State the number of lines with the string "shutter" in them, and nothing else.

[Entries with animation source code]
#####

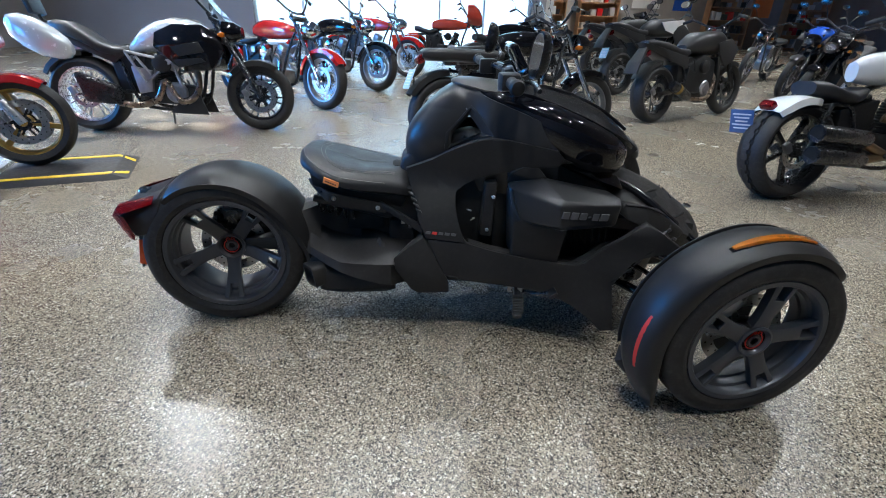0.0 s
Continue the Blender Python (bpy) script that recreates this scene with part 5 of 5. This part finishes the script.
        P("fuel_tank", loft_x([(0.44, tz - 0.06, tz + 0.01, 0.07, 2.4), (0.52, tz - 0.09, tz + 0.08, 0.12, 2.5), (0.66, tz - 0.11, tz + 0.15, 0.16, 2.6), (head.x - 0.14, tz - 0.11, tz + 0.17, 0.175, 2.6), (head.x - 0.03, tz - 0.08, tz + 0.13, 0.14, 2.5), (head.x + 0.04, tz - 0.02, tz + 0.06, 0.08, 2.4)]), colour, "painted fuel tank")
        for s in (1, -1):
            sh = hull([(head.x - 0.26, -0.18, tz + 0.02), (head.x - 0.02, -0.19, tz + 0.08), (head.x + 0.14, -0.20, tz - 0.04), (head.x + 0.06, -0.21, tz - 0.18), (head.x - 0.10, -0.20, tz - 0.26), (head.x - 0.22, -0.19, tz - 0.10), (head.x - 0.2, -0.12, tz), (head.x + 0.06, -0.12, tz - 0.05), (head.x - 0.08, -0.12, tz - 0.22)], 0.014)
            P("tank_shroud", sh if s == 1 else mirrored(sh), second, "dark tank shroud")
            sw = hull([(0.0, -wide_r - 0.025, r_r - 0.03), (-0.05, -wide_r - 0.025, r_r + 0.02), (0.0, -wide_r - 0.06, r_r + 0.035), (0.46, -0.15, 0.46), (0.46, -0.15, 0.34), (0.46, -0.10, 0.46), (0.46, -0.10, 0.34)], 0.012)
            P("swing_arm", sw if s == 1 else mirrored(sw), STEELB, "black swing arm")
        P("engine_mass", hull([(ex - 0.30, -0.15, 0.34), (ex - 0.26, -0.16, 0.62), (ex + 0.05, -0.15, 0.74), (ex + 0.28, -0.14, 0.66), (ex + 0.30, -0.15, 0.34), (ex + 0.15, -0.13, 0.22), (ex - 0.20, -0.13, 0.24), (ex - 0.30, 0.15, 0.34), (ex - 0.26, 0.16, 0.62), (ex + 0.05, 0.15, 0.74), (ex + 0.28, 0.14, 0.66), (ex + 0.30, 0.15, 0.34), (ex + 0.15, 0.13, 0.22), (ex - 0.20, 0.13, 0.24)], 0.03), DEEP, "dark engine and radiator mass")
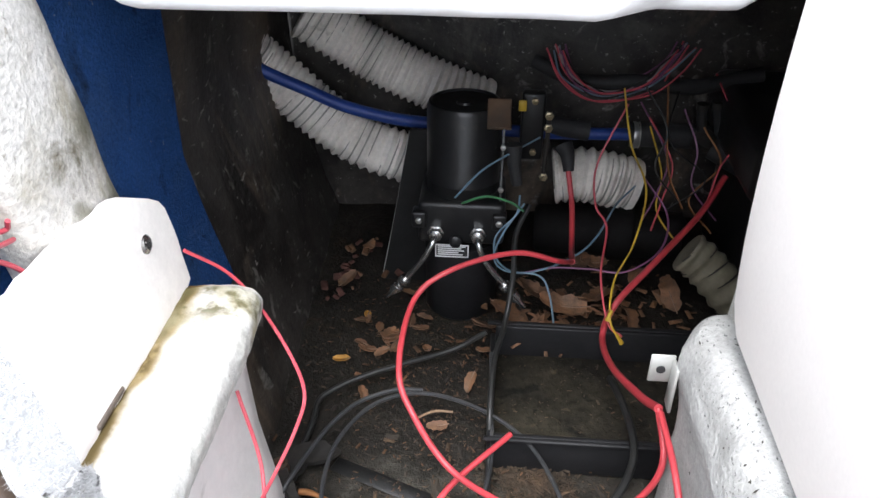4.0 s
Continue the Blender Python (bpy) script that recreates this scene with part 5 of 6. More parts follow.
cord("red_cable", RED, 0.0033, "thick red battery cable looped over the deck", "cable",
     [(-0.505, 0.73, 0.214), (-0.503, 0.659, 0.21), (-0.501, 0.61, 0.181), (-0.505, 0.577, 0.128), (-0.515, 0.543, 0.05), (-0.546, 0.484, 0.03), (-0.587, 0.458, 0.015), (-0.638, 0.457, 0.012), (-0.7, 0.482, 0.012), (-0.744, 0.523, 0.015), (-0.757, 0.558, 0.03), (-0.752, 0.608, 0.06), (-0.738, 0.659, 0.085), (-0.709, 0.716, 0.1), (-0.644, 0.79, 0.107)])
cord("red_cable", RED, 0.0034, "thick red battery cable arching over the battery tray", "cable",
     [(-0.505, 0.74, 0.21), (-0.503, 0.697, 0.182), (-0.516, 0.697, 0.13), (-0.549, 0.699, 0.09), (-0.607, 0.696, 0.08), (-0.655, 0.703, 0.1), (-0.707, 0.708, 0.14), (-0.748, 0.756, 0.16), (-0.769, 0.796, 0.19), (-0.763, 0.891, 0.21), (-0.722, 0.921, 0.235), (-0.647, 0.957, 0.24), (-0.592, 0.973, 0.22), (-0.567, 1.031, 0.18)])
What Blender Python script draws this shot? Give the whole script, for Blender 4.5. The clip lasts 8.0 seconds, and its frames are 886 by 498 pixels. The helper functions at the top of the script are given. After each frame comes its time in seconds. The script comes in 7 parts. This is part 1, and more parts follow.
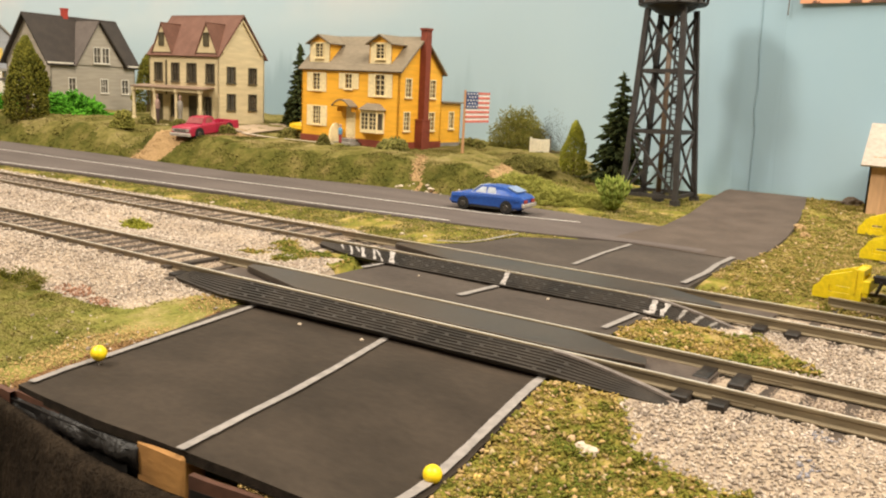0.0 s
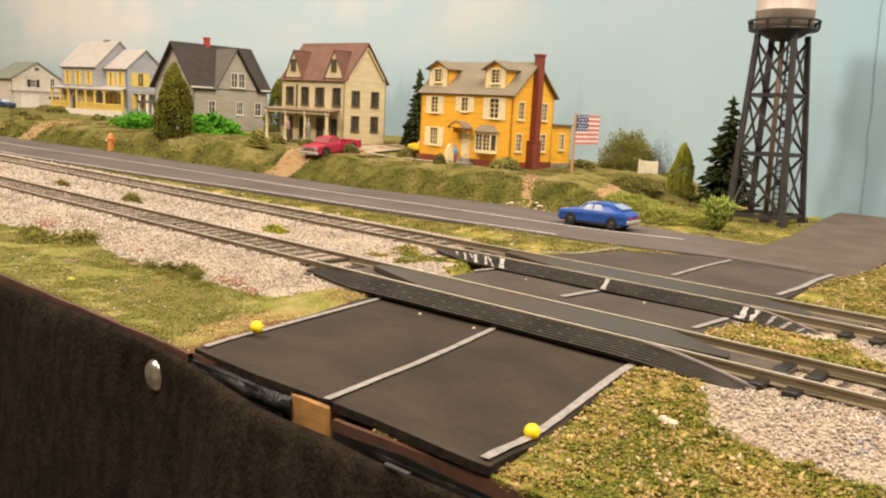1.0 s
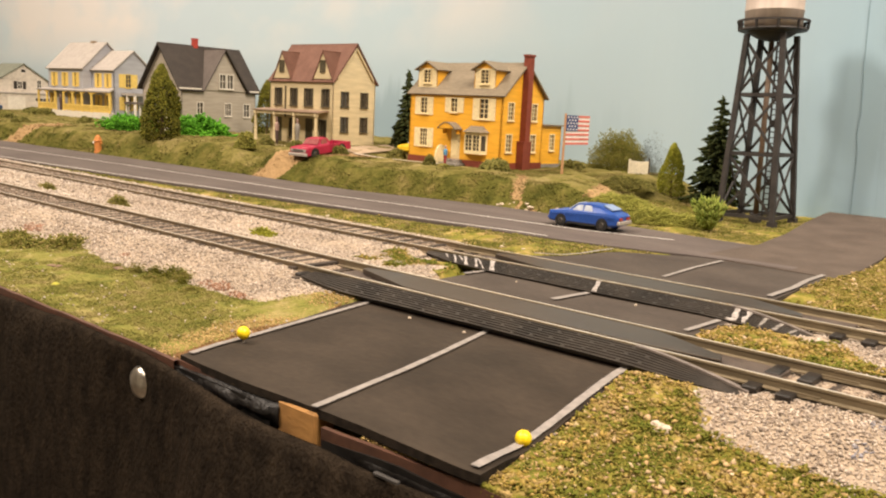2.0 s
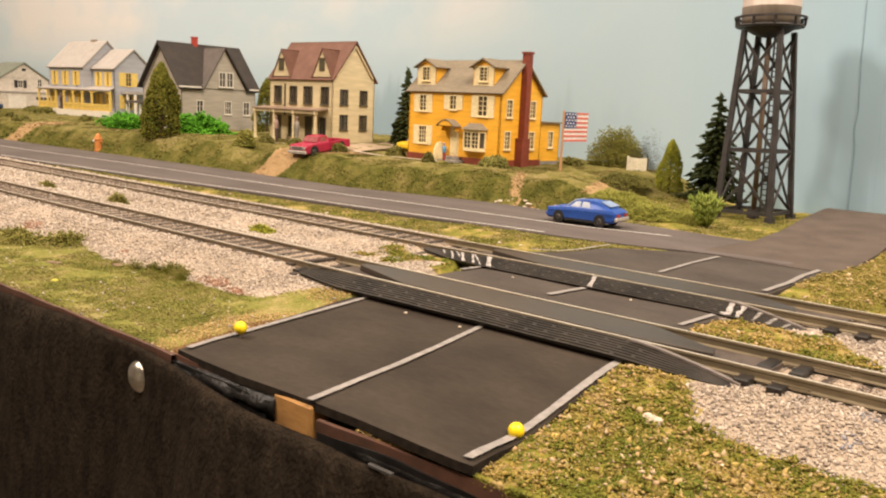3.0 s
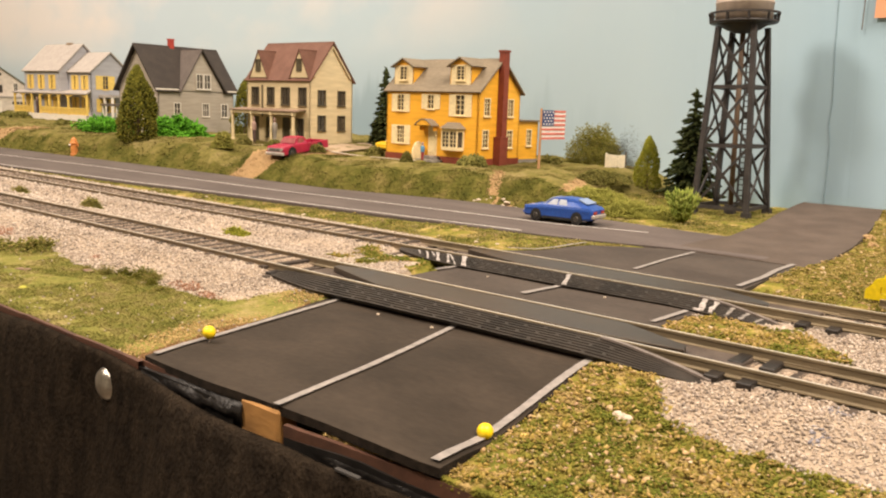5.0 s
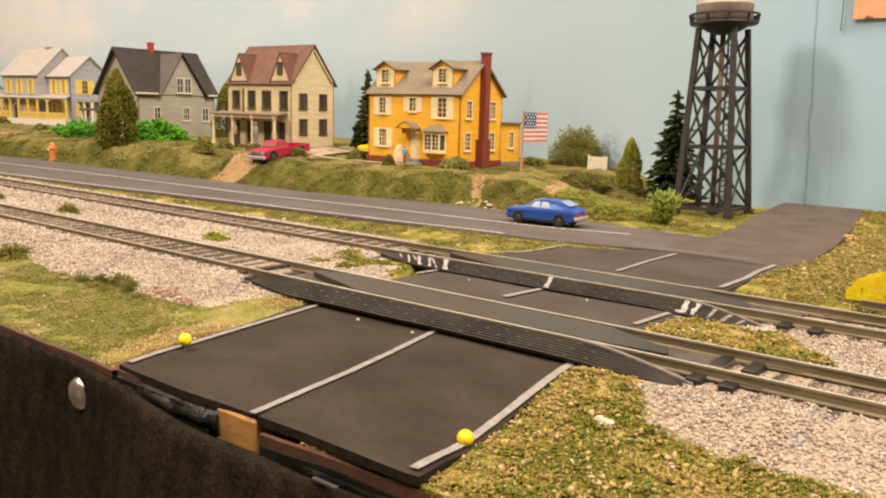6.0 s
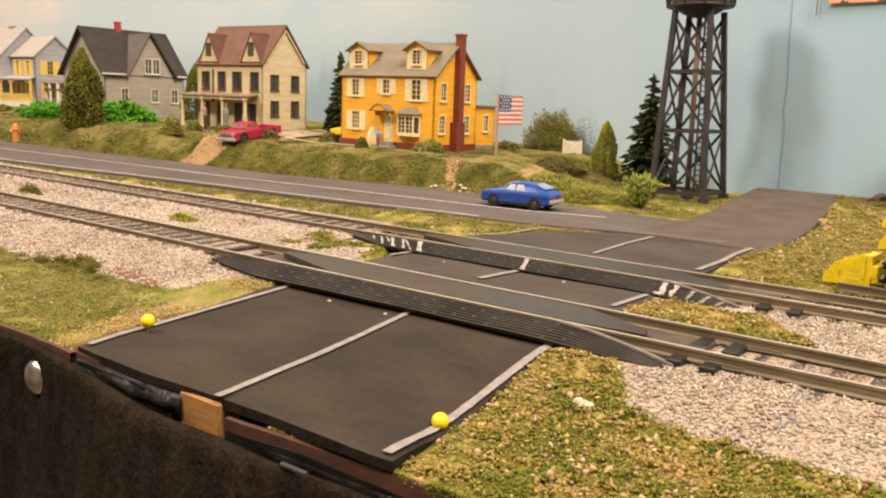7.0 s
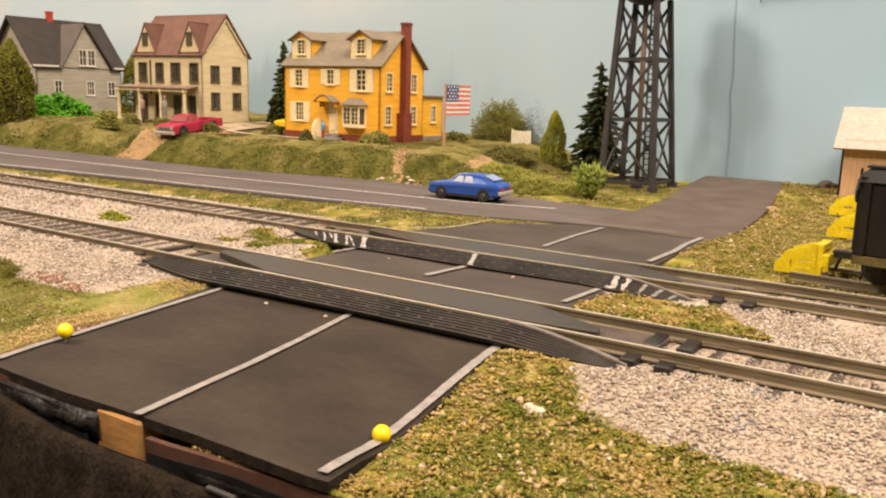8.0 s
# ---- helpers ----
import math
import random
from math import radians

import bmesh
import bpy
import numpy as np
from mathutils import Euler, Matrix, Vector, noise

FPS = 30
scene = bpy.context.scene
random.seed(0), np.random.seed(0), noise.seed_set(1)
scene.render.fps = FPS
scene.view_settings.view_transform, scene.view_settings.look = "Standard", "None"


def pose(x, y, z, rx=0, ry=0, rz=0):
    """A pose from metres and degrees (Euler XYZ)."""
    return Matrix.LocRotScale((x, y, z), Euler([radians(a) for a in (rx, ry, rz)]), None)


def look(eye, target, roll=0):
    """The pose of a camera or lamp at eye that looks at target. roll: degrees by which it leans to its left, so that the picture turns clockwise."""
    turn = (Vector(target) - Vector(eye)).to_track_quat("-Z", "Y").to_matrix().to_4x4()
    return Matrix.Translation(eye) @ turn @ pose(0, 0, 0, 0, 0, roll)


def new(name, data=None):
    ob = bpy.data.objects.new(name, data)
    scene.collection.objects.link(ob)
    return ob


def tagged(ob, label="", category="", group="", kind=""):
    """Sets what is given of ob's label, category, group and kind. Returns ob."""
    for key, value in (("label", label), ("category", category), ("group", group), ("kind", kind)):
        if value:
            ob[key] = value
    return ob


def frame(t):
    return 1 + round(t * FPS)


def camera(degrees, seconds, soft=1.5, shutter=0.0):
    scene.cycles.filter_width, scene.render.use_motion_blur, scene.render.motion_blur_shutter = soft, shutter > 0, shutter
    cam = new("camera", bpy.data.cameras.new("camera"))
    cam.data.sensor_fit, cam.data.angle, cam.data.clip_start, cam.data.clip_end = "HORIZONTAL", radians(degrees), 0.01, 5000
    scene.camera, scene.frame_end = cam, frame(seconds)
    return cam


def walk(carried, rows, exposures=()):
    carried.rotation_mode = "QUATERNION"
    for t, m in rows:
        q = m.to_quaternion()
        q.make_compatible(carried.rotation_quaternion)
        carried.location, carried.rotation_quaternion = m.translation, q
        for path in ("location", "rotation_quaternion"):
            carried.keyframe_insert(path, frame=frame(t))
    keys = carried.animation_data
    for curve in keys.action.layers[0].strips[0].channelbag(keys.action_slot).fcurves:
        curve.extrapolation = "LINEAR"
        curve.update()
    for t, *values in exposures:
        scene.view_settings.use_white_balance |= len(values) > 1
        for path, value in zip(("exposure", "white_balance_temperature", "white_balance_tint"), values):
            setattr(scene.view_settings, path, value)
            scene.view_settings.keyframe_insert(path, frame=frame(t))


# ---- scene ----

#####

▸ **Result for this exercise**: 2